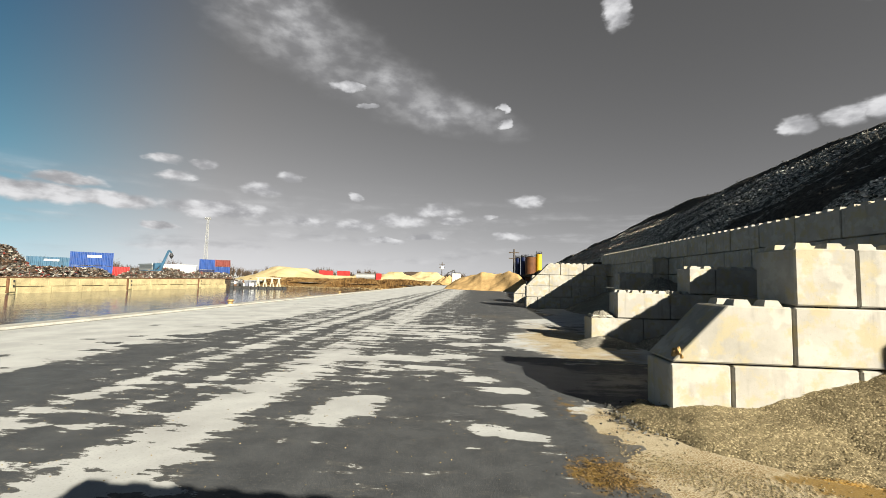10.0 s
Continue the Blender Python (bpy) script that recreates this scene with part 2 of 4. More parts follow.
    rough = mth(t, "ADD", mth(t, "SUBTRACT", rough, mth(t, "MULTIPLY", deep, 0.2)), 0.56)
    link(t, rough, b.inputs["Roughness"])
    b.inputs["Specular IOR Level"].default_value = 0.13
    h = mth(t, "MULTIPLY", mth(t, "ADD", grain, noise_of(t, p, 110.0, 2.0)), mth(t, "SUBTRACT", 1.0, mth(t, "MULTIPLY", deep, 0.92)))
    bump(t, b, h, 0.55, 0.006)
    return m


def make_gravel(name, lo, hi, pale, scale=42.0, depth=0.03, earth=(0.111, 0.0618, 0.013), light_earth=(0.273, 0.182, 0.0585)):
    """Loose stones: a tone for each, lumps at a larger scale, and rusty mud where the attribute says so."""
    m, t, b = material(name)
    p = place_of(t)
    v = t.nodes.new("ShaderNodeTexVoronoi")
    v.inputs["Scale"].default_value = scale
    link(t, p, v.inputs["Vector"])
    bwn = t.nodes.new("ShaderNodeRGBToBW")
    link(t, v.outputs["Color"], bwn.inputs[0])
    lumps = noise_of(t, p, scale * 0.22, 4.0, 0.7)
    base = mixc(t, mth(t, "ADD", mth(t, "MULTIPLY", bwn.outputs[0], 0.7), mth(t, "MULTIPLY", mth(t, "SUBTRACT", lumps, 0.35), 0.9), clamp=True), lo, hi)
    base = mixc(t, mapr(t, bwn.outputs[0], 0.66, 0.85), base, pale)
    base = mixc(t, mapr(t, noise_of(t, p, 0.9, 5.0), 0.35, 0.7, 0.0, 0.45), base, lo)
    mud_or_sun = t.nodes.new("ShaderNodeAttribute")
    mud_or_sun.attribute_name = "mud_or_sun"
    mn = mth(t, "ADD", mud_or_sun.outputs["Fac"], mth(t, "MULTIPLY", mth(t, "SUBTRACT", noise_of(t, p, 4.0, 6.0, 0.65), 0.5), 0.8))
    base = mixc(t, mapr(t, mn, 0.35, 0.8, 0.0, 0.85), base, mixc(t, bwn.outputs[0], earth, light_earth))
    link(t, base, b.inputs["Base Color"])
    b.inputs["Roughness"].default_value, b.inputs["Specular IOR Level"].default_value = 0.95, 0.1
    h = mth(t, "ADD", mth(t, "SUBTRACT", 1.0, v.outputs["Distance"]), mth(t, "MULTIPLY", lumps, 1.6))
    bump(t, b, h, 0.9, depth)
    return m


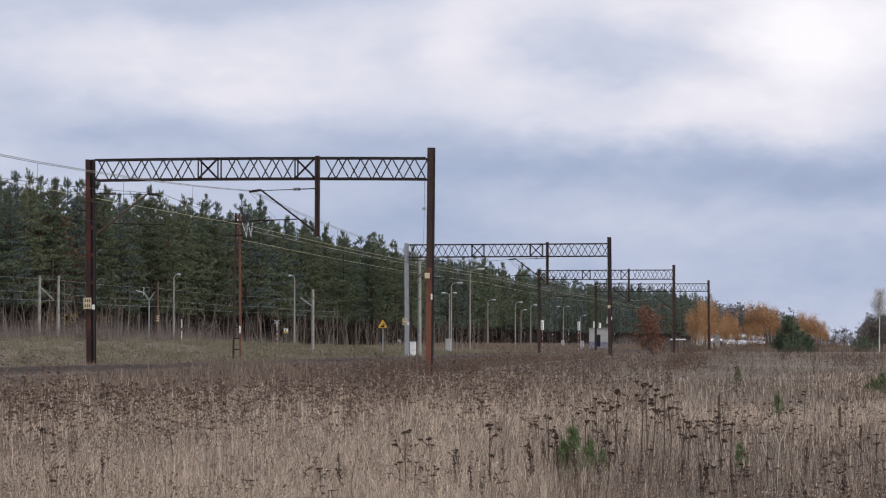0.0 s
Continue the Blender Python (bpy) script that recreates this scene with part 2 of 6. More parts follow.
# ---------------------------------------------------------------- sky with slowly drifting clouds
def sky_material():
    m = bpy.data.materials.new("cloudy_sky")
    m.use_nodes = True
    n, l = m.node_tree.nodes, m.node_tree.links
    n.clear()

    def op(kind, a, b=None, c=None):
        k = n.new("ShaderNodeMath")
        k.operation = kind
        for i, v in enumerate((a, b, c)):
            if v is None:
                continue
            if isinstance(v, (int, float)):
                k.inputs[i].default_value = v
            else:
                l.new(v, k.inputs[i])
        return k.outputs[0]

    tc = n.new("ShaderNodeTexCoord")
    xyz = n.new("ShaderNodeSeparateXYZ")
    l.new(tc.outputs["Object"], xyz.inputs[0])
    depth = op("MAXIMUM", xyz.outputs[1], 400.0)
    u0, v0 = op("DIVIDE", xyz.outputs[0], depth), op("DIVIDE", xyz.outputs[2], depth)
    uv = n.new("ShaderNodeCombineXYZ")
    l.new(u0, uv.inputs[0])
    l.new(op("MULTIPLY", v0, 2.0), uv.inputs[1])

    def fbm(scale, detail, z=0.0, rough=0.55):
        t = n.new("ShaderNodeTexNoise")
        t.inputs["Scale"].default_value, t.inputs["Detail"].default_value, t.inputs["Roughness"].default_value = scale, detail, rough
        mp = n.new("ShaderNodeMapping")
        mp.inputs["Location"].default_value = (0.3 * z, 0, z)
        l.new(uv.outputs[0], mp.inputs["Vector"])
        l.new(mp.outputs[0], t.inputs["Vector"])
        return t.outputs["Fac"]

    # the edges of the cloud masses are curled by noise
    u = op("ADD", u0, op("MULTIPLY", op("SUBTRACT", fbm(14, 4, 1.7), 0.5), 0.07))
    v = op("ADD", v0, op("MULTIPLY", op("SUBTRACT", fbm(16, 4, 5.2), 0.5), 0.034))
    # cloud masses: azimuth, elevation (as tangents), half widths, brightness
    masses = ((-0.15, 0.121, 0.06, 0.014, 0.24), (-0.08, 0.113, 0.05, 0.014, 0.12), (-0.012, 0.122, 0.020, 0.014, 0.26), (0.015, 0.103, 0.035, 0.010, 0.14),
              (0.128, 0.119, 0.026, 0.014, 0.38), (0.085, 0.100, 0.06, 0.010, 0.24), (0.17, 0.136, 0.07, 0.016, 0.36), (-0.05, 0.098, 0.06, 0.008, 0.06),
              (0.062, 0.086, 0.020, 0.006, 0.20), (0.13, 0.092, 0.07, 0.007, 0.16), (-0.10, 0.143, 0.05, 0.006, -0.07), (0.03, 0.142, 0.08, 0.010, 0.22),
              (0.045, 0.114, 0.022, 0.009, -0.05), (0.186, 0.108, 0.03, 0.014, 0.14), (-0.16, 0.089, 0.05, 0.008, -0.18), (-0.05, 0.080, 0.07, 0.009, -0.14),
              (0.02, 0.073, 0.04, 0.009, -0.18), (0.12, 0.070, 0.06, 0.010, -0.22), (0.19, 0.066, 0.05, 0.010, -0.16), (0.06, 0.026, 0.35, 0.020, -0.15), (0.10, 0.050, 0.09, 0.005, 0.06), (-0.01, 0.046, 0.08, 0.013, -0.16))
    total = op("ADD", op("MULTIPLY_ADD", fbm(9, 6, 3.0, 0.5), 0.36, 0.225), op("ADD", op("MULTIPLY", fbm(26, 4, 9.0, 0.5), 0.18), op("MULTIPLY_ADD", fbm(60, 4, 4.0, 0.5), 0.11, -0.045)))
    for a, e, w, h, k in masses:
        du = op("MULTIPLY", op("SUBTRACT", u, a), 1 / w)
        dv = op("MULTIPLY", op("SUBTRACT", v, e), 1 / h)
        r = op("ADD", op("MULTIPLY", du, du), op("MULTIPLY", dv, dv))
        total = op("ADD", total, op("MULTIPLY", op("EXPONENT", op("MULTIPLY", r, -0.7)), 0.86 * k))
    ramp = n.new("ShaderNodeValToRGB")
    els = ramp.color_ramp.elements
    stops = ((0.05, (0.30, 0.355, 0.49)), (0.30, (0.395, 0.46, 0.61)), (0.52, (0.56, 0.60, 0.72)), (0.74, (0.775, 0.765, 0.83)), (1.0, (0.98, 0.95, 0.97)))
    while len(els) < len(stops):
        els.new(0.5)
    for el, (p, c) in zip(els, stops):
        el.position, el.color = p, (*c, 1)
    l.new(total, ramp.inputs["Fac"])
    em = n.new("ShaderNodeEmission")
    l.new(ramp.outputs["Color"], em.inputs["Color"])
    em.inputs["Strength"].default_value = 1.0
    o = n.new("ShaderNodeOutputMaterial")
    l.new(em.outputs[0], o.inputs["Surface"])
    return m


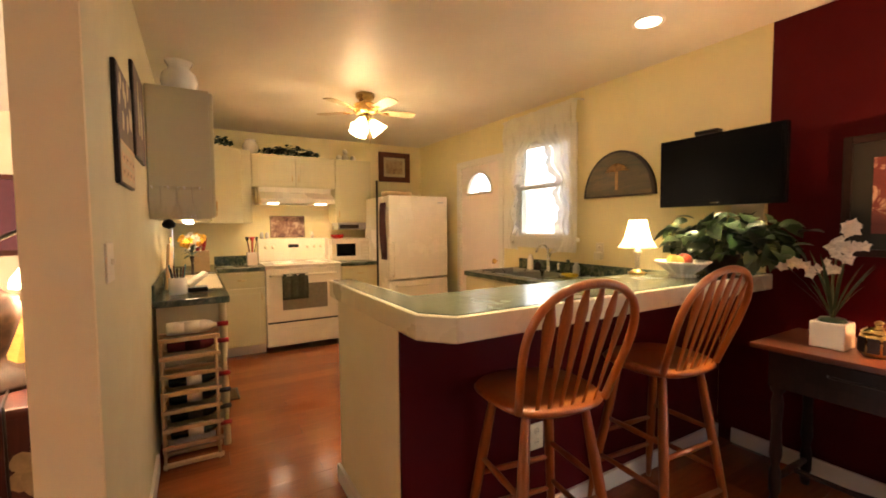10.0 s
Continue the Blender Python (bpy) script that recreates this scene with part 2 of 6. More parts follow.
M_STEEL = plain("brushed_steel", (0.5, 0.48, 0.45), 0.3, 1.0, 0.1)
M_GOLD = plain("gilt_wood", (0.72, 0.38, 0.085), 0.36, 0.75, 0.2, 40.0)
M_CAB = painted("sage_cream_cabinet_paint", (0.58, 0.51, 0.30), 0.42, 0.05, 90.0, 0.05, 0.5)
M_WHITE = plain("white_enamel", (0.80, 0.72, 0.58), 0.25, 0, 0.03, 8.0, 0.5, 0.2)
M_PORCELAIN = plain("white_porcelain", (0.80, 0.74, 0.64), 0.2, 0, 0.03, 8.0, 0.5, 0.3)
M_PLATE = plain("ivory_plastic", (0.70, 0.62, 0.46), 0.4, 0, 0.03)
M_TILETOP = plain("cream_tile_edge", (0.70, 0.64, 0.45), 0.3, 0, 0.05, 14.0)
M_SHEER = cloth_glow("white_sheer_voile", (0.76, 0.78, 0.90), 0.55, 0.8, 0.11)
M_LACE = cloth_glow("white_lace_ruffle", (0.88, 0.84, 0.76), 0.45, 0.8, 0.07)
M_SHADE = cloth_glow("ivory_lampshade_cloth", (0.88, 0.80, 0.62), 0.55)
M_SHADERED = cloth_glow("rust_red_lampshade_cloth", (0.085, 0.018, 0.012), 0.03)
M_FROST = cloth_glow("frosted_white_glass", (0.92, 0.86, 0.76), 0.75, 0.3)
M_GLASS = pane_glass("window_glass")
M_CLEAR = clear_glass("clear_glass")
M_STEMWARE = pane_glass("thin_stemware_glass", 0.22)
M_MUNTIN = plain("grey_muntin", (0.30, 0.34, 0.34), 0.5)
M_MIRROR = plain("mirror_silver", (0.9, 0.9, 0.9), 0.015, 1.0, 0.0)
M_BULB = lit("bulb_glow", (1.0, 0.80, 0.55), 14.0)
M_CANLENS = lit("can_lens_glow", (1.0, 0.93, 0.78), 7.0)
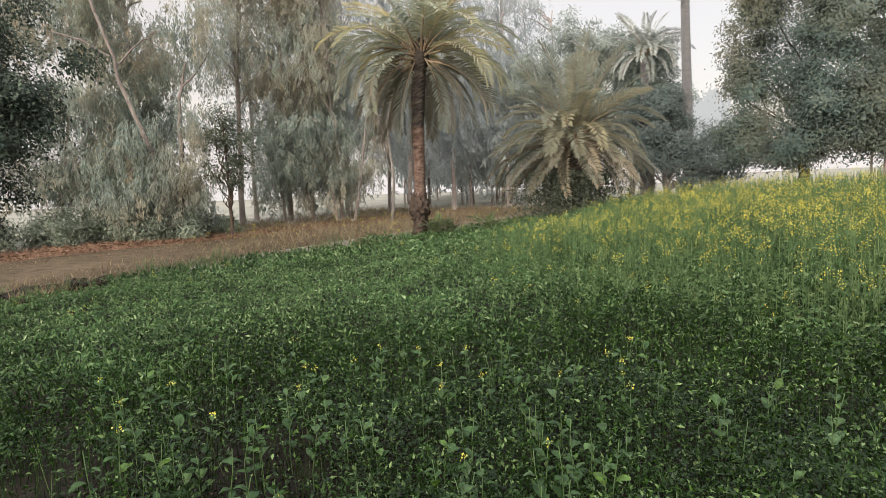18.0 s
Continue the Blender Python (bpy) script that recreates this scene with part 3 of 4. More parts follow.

DIRECTIONS FOR THIS TASK: In the records above, locate every line with the string "script" and copy it.

WRITTEN REPLY:
Continue the Blender Python (bpy) script that recreates this scene with part 2 of 4. More parts follow.
Continue the Blender Python (bpy) script that recreates this scene with part 2 of 6. More parts follow.
Continue the Blender Python (bpy) script that recreates this scene with part 2 of 6. More parts follow.
Continue the Blender Python (bpy) script that recreates this scene with part 3 of 4. More parts follow.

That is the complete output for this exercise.